CADERNO DE DUAS LINHAS

Há muitos anos, quando eu fui para a Escola Primária, o caderno de duas linhas já se encontrava, praticamente, em desuso. 
No entanto, como, antes de ir para a escola,  aprendi a ler e escrever, em casa, com a minha avó, pelo método João de Deus, o Caderno de Duas Linhas foi o meu grande companheiro de  iniciação às letras.
Nunca percebi por que razão este Caderno, tão especial, foi condenado ao ostracismo.
O Caderno de Duas Linhas  era um excelente ajudante na aprendizagem da escrita. As  duas linhas limitadoras ajudavam-nos a escrever letras mais harmoniosas e de igual dimensão.
Penso que esta queda em desuso coincidiu com a emergência das novas correntes da psicologia e da pedagogia que advogavam que as crianças não podiam ser contrariadas, para não ficarem frustradas, nem limitadas, para que a sua imaginação e capacidade criativa não fosse reprimida.
Acontece que as crianças são pessoas pequenas, que um dia serão adultas, pelo que, se não aprenderem a lidar com a frustração, desde pequenas, será dolorosamente difícil aprendê-lo quando forem adultos.
Hoje em dia, há muitas crianças a quem não é ensinada uma das regras mais elementares da vida em sociedade, cumprimentar os outros, e, aparentemente, também é deixado ao seu critério  como se deverão comportar num restaurante ou qualquer outro local público, ou se devem, ou não, bater e gritar com os pais, quando são contrariadas. 
Educar é tanto ensinar regras e limites, como dar instrumentos, aos nosso filhos, alunos ou educandos, para que possam fazer as suas escolhas de forma consciente, para que apreendam conhecimentos que sejam as bases para deixarem voar a imaginação, desenvolver a sua criatividade e crescer, em todas as dimensões que um ser humano pode crescer.
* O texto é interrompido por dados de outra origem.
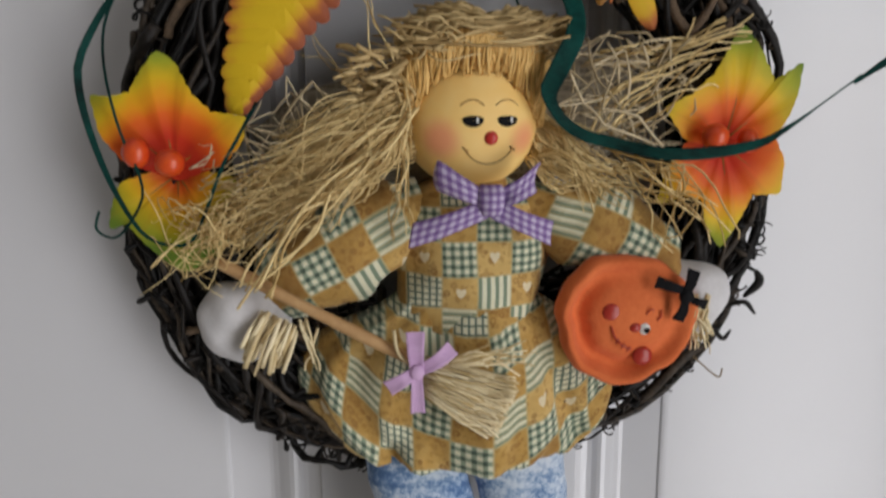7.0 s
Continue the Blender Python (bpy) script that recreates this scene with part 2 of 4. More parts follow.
DOLL = (4.0, -40.0, 1400.0)
M_DOOR, M_PATCH, M_DENIM, M_SKIN = door_paint(), patchwork(), denim(), skin()
M_HAIR = straw("raffia_strands", (0.44, 0.275, 0.09), (0.95, 0.74, 0.37))
M_NET = straw("pale_raffia_net", (0.42, 0.32, 0.18), (0.84, 0.70, 0.46))
M_FRINGE = straw("looped_yarn_fringe", (0.56, 0.31, 0.08), (0.88, 0.58, 0.22))
M_STRAW = straw("pale_straw", (0.52, 0.37, 0.16), (0.96, 0.84, 0.56))
M_STRIP = straw("orange_tan_straw", (0.52, 0.29, 0.10), (0.72, 0.44, 0.18))
M_BRIM = netted_straw()
M_HAT = straw("woven_straw_hat", (0.38, 0.25, 0.10), (0.74, 0.55, 0.27))
M_BARK, M_MAPLE, M_FERN, M_PETAL, M_LEAF = bark(), maple(), fern(), petal_cloth(), leaf_green()
# wide dark-to-teal ramp puts the satin's highlights into the colour
M_GREEN = satin("dark_green_ribbon", (0.001, 0.009, 0.008), (0.002, 0.080, 0.064), 0.42, 0.11)
M_PINK = satin("pink_satin", (0.56, 0.33, 0.56), (0.72, 0.47, 0.70), 0.42)
M_GINGHAM = gingham()
M_FELT = plain("black_felt", (0.004, 0.004, 0.005), (0.014, 0.013, 0.014), 200, 0.85, spec=0.15)
M_WHITE = plain("white_stuffed_cloth", (0.60, 0.58, 0.58), (0.74, 0.73, 0.73), 60, 0.85, spec=0.2)
M_ORANGE = plain("orange_felt", (0.66, 0.13, 0.04), (0.80, 0.20, 0.065), 60, 0.85, 0.6, spec=0.15, sheen=0.1)
M_BLUE = plain("blue_cotton_scrap", (0.07, 0.17, 0.34), (0.16, 0.30, 0.50), 300, 0.85)
M_RED = plain("red_paint", (0.46, 0.02, 0.015), (0.60, 0.04, 0.03), 300, 0.35)
M_ROSY = plain("dark_red_paint", (0.36, 0.022, 0.014), (0.46, 0.04, 0.022), 200, 0.3)
M_BLACK = plain("black_paint", (0.005, 0.005, 0.006), (0.014, 0.013, 0.013), 300, 0.85, spec=0.12)
M_EYEWHITE = plain("white_paint", (0.70, 0.70, 0.66), (0.8, 0.8, 0.77), 300, 0.4)
M_BROWN = plain("brown_ink", (0.26, 0.12, 0.035), (0.36, 0.18, 0.05), 300, 0.7)
M_SEED = plain("dark_brown_pile", (0.012, 0.005, 0.003), (0.05, 0.022, 0.012), 420, 0.9, 1.0, 0.0012, spec=0.15)
M_BERRY = plain("glossy_orange_berry", (0.56, 0.02, 0.010), (0.76, 0.10, 0.015), 70, 0.32, 0.05)
M_WOOD = plain("pale_dowel_wood", (0.46, 0.25, 0.10), (0.62, 0.38, 0.18), 120, 0.55)
M_TAN = plain("tan_leaf_cloth", (0.24, 0.075, 0.012), (0.46, 0.225, 0.026), 90, 0.6, 0.3)
M_TWIG = plain("brown_vine_bark", (0.04, 0.025, 0.015), (0.18, 0.115, 0.066), 90, 0.8, 0.8, 0.001)
M_TWINE = straw("jute_twine", (0.11, 0.07, 0.032), (0.28, 0.19, 0.095))
M_METAL = plain("black_coated_metal", (0.004, 0.004, 0.004), (0.010, 0.010, 0.010), 80, 0.5, spec=0.25)
M_WALL = plain("warm_wall_paint", (0.33, 0.31, 0.28), (0.38, 0.36, 0.32), 4, 0.8, 0.1)
M_CEIL = plain("white_ceiling_paint", (0.70, 0.69, 0.67), (0.76, 0.75, 0.73), 5, 0.9, 0.1)
M_FLOOR = plain("pale_floor_tiles", (0.42, 0.39, 0.35), (0.52, 0.49, 0.44), 3, 0.4, 0.2)
M_TRIM = plain("white_trim_paint", (0.70, 0.70, 0.69), (0.76, 0.76, 0.75), 8, 0.4, 0.05)


# ---- geometry helpers; lengths in millimetres ----
def lerp(a, b, f):
    return a + (b - a) * f


def curve(points, n):
    """n points of a smooth line through the given ones."""
    pts = [Vector(p) for p in points]
    pts = [pts[0] * 2 - pts[1], *pts, pts[-1] * 2 - pts[-2]]
    out = []
    for i in range(n):
        s = i / (n - 1) * (len(pts) - 3)
        k = min(int(s), len(pts) - 4)
        f = s - k
        a, b, c, d = pts[k : k + 4]
        out.append(0.5 * (2 * b + (c - a) * f + (2 * a - 5 * b + 4 * c - d) * f**2 + (3 * b - a - 3 * c + d) * f**3))
    return out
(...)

O Caderno de Duas Linhas, para além da sua função de guia das letras, também, de alguma forma, simboliza, através das suas linhas limitadoras,  os valores, regras e limites em que devemos basear o nosso comportamento social e moral.
Podemos sempre ultrapassar os limites, podemos torná-los maiores e criar novos, mas devemos tê-los como guia para as nossas escolhas.
A abolição do Caderno de Duas Linhas precedeu outras alterações significativas efetuadas na Educação, muitas delas terão sido boas,   mas outras deixam-me perplexa.
Deixou de se valorizar a memória, como um dos elementos constitutivos da inteligência, de tal forma que, se antes os meninos passavam horas a recitar a tabuada, hoje poucos a sabem.
Deixaram de se fazer palavras difíceis e ditados, os quais eram uma ajuda preciosa na aprendizagem da ortografia correta das palavras.
Os imortais Lusíadas,  que ensinaram a tantos meninos as aborrecidas e difíceis regras gramaticais do nosso português, foram considerados fascistas, a seguir ao 25 de Abril, e, desde então, apenas são trabalhados no ensino, como obra literária de maior importância, mas, na maior parte dos casos, dificilmente esta é compreendida, porque os meninos vivem entre alterações diversas e confusas da gramática, mas, agora, já não têm os Lusíadas para os ajudar a entendê-la.
Atualmente, valoriza-se a capacidade das crianças para resolver enigmas, charadas ou anagramas, antes, mesmo, de saberem ler e escrever corretamente e sem que tenham percebido e, muito menos, interiorizado os conceitos que estes trabalham.
Em Educação, tal como em todas as outras coisas, o novo não é bom por ser novidade, nem o velho é mau por ser antiguidade. Em todas as épocas tem havido coisas boas e más e a habilidade está em conseguir juntar o melhor de todas elas, como base para a organização e modelo dos sistemas educativos.
Afinal, a Educação é o principal motor da evolução, desenvolvimento e crescimento dos homens e do mundo. Investir nela é investir no futuro, na continuidade da raça humana.
É bom que tenhamos um Caderno de Duas Linhas que nos guie, por forma a saltarmos para o futuro e a estabelecermos  novos e mais fundamentados limites.